[Collection entries]
-------
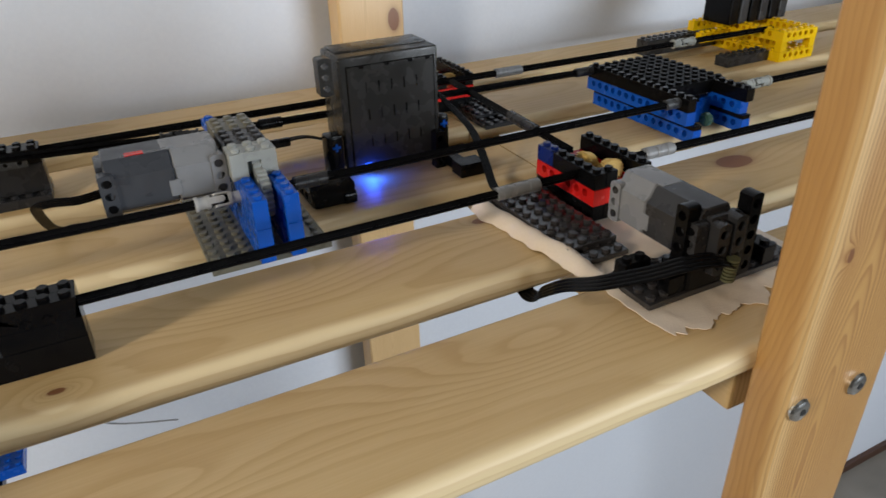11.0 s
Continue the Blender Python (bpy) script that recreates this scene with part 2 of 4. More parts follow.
def holed(bm, n, x0, y0, y1, z0, z1, r=0.0025, seg=16, ends=0.0, zc=None):
    """A bar along x pierced along y by n holes at a pitch of one stud; ends: extra length at each end."""
    zc = (z0 + z1) / 2 if zc is None else zc
    grid = []
    for c in range(n):
        cx = x0 + ends + (c + 0.5) * U
        lo = x0 if c == 0 else cx - U / 2
        hi = x0 + 2 * ends + n * U if c == n - 1 else cx + U / 2
        rim, sq = [], []
        for k in range(seg):
            a = 2 * math.pi * (k + 0.5) / seg
            dx, dz = math.cos(a), math.sin(a)
            rim.append((cx + r * dx, zc + r * dz))
            t = min(((hi - cx) if dx > 0 else (cx - lo)) / max(abs(dx), 1e-6), ((z1 - zc) if dz > 0 else (zc - z0)) / max(abs(dz), 1e-6))
            sq.append((cx + t * dx, zc + t * dz))
        for y, flip in ((y0, False), (y1, True)):
            a = [bm.verts.new((p[0], y, p[1])) for p in rim]
            b = [bm.verts.new((p[0], y, p[1])) for p in sq]
            cor = {}
            for k in range(seg):
                j = (k + 1) % seg
                f = [a[k], a[j], b[j], b[k]]
                p, q = sq[k], sq[j]
                if abs(p[0] - q[0]) > 1e-7 and abs(p[1] - q[1]) > 1e-7:
                    ccx = hi if max(p[0], q[0]) > cx else lo
                    ccz = z1 if max(p[1], q[1]) > zc else z0
                    f = [a[k], a[j], b[j], bm.verts.new((ccx, y, ccz)), b[k]]
                bm.faces.new(f if not flip else f[::-1])
            if not flip:
                front = a
            else:
                for k in range(seg):
                    j = (k + 1) % seg
                    bm.faces.new([front[j], front[k], a[k], a[j]])
    X1 = x0 + 2 * ends + n * U
    for f in (((x0, y0, z1), (X1, y0, z1), (X1, y1, z1), (x0, y1, z1)), ((x0, y1, z0), (X1, y1, z0), (X1, y0, z0), (x0, y0, z0)),
              ((x0, y1, z0), (x0, y0, z0), (x0, y0, z1), (x0, y1, z1)), ((X1, y0, z0), (X1, y1, z0), (X1, y1, z1), (X1, y0, z1))):
        bm.faces.new([bm.verts.new(p) for p in f])
    return bm


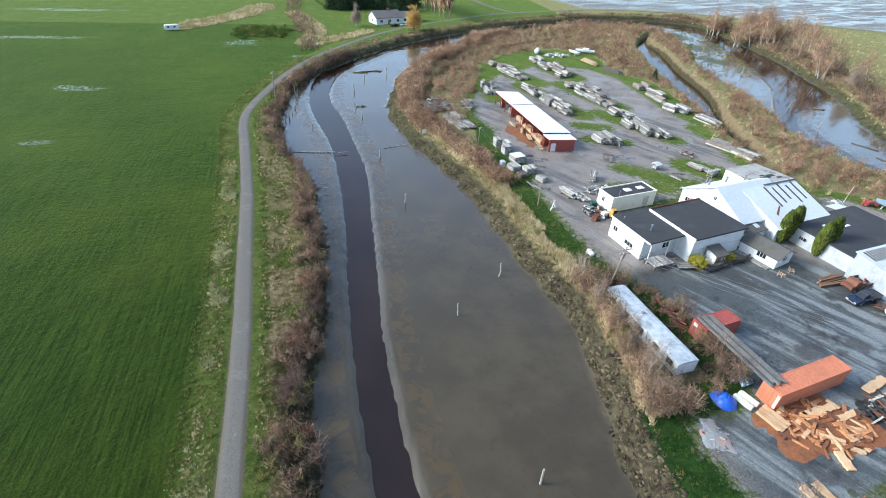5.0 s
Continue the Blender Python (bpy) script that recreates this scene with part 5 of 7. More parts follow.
-------
Set down the material exactly, every line of it, except for the pictures.

* [FINAL ANSWER]
11.0 s
Continue the Blender Python (bpy) script that recreates this scene with part 2 of 4. More parts follow.
def holed(bm, n, x0, y0, y1, z0, z1, r=0.0025, seg=16, ends=0.0, zc=None):
    """A bar along x pierced along y by n holes at a pitch of one stud; ends: extra length at each end."""
    zc = (z0 + z1) / 2 if zc is None else zc
    grid = []
    for c in range(n):
        cx = x0 + ends + (c + 0.5) * U
        lo = x0 if c == 0 else cx - U / 2
        hi = x0 + 2 * ends + n * U if c == n - 1 else cx + U / 2
        rim, sq = [], []
        for k in range(seg):
            a = 2 * math.pi * (k + 0.5) / seg
            dx, dz = math.cos(a), math.sin(a)
            rim.append((cx + r * dx, zc + r * dz))
            t = min(((hi - cx) if dx > 0 else (cx - lo)) / max(abs(dx), 1e-6), ((z1 - zc) if dz > 0 else (zc - z0)) / max(abs(dz), 1e-6))
            sq.append((cx + t * dx, zc + t * dz))
        for y, flip in ((y0, False), (y1, True)):
            a = [bm.verts.new((p[0], y, p[1])) for p in rim]
            b = [bm.verts.new((p[0], y, p[1])) for p in sq]
            cor = {}
            for k in range(seg):
                j = (k + 1) % seg
                f = [a[k], a[j], b[j], b[k]]
                p, q = sq[k], sq[j]
                if abs(p[0] - q[0]) > 1e-7 and abs(p[1] - q[1]) > 1e-7:
                    ccx = hi if max(p[0], q[0]) > cx else lo
                    ccz = z1 if max(p[1], q[1]) > zc else z0
                    f = [a[k], a[j], b[j], bm.verts.new((ccx, y, ccz)), b[k]]
                bm.faces.new(f if not flip else f[::-1])
            if not flip:
                front = a
            else:
                for k in range(seg):
                    j = (k + 1) % seg
                    bm.faces.new([front[j], front[k], a[k], a[j]])
    X1 = x0 + 2 * ends + n * U
    for f in (((x0, y0, z1), (X1, y0, z1), (X1, y1, z1), (x0, y1, z1)), ((x0, y1, z0), (X1, y1, z0), (X1, y0, z0), (x0, y0, z0)),
              ((x0, y1, z0), (x0, y0, z0), (x0, y0, z1), (x0, y1, z1)), ((X1, y0, z0), (X1, y1, z0), (X1, y1, z1), (X1, y0, z1))):
        bm.faces.new([bm.verts.new(p) for p in f])
    return bm


5.0 s
Continue the Blender Python (bpy) script that recreates this scene with part 5 of 7. More parts follow.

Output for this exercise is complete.